Entries with animation source code:
>>

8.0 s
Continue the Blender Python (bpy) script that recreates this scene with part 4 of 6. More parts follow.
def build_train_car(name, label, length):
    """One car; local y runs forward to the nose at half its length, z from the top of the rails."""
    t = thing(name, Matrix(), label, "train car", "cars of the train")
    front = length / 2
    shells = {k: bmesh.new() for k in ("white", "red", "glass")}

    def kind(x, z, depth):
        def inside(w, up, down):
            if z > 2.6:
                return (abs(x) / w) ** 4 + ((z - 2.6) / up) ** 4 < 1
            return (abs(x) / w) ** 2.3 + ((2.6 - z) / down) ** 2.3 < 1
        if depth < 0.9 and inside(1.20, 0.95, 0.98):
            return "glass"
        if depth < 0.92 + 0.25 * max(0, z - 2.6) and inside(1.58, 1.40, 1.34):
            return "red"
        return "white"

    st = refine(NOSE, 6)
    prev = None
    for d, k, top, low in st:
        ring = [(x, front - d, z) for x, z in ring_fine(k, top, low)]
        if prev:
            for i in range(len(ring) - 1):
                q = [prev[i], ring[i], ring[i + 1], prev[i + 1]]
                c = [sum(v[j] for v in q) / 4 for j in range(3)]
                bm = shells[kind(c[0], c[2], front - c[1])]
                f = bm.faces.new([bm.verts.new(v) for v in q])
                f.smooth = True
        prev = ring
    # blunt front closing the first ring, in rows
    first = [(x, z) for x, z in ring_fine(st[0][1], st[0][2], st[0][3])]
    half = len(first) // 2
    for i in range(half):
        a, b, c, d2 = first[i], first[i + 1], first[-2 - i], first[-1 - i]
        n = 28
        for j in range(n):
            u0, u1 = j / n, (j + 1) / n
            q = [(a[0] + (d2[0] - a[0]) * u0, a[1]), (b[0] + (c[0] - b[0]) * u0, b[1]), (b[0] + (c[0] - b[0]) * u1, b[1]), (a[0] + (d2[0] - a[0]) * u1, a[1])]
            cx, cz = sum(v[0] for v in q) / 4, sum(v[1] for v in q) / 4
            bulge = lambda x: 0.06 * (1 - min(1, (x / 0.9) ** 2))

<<
>>

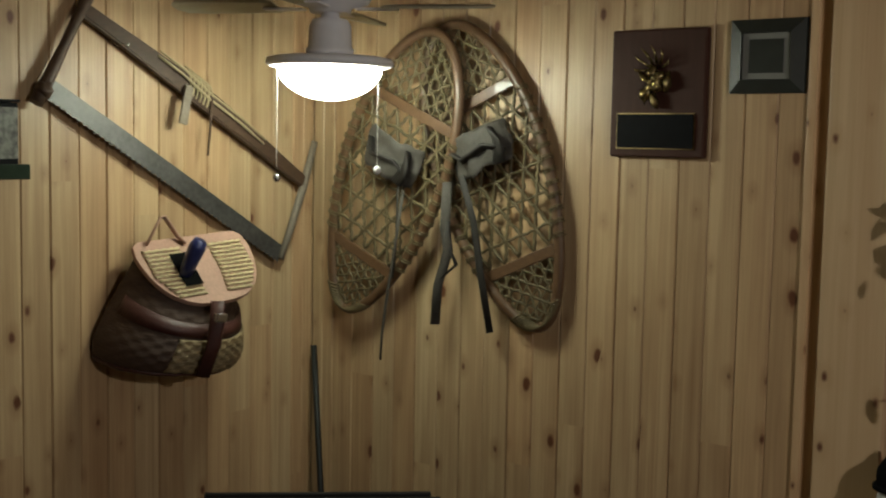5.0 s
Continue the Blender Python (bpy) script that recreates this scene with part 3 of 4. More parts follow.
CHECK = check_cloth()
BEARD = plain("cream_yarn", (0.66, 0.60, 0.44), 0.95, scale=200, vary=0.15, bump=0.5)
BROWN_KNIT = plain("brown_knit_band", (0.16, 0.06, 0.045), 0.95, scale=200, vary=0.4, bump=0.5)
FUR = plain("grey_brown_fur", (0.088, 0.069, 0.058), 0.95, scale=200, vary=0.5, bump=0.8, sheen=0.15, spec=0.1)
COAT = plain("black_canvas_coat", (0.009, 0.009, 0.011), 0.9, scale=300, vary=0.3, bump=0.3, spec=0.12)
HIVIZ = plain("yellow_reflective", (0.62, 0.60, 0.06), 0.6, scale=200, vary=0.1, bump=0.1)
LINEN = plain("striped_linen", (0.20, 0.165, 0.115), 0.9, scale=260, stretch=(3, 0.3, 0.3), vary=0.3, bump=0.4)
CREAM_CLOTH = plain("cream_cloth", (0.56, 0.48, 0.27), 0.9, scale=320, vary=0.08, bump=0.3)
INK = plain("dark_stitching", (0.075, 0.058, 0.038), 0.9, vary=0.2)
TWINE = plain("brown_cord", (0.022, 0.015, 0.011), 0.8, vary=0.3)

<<
>>

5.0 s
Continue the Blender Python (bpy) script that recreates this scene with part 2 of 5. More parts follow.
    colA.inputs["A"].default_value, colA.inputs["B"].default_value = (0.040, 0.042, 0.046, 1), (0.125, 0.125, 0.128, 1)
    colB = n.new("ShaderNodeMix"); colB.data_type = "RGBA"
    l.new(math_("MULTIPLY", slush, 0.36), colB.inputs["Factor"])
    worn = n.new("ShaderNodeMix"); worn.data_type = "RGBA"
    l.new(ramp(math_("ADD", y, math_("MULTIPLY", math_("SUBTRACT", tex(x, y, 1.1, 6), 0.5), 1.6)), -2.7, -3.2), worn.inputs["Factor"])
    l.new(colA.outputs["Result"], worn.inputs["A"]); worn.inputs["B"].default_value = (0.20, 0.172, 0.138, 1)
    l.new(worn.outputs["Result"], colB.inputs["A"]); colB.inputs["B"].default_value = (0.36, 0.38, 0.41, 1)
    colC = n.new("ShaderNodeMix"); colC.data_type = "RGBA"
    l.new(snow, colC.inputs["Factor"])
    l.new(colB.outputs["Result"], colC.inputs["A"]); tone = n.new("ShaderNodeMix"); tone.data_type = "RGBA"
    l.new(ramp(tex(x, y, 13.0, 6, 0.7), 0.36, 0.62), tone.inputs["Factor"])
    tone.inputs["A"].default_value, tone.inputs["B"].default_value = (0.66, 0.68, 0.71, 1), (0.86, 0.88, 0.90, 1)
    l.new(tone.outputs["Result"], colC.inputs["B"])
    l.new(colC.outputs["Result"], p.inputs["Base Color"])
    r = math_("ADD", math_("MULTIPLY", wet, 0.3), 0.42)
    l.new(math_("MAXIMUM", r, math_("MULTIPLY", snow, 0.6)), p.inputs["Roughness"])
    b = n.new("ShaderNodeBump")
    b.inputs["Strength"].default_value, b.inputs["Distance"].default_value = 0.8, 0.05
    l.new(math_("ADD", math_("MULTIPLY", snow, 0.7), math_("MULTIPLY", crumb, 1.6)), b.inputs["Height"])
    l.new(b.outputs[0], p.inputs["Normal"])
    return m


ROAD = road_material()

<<

This exercise asks for the lines from the line with "6. More parts follow." to the line with "bmesh.new() for k", both lines included, set down exactly and with nothing else.

Continue the Blender Python (bpy) script that recreates this scene with part 4 of 6. More parts follow.
def build_train_car(name, label, length):
    """One car; local y runs forward to the nose at half its length, z from the top of the rails."""
    t = thing(name, Matrix(), label, "train car", "cars of the train")
    front = length / 2
    shells = {k: bmesh.new() for k in ("white", "red", "glass")}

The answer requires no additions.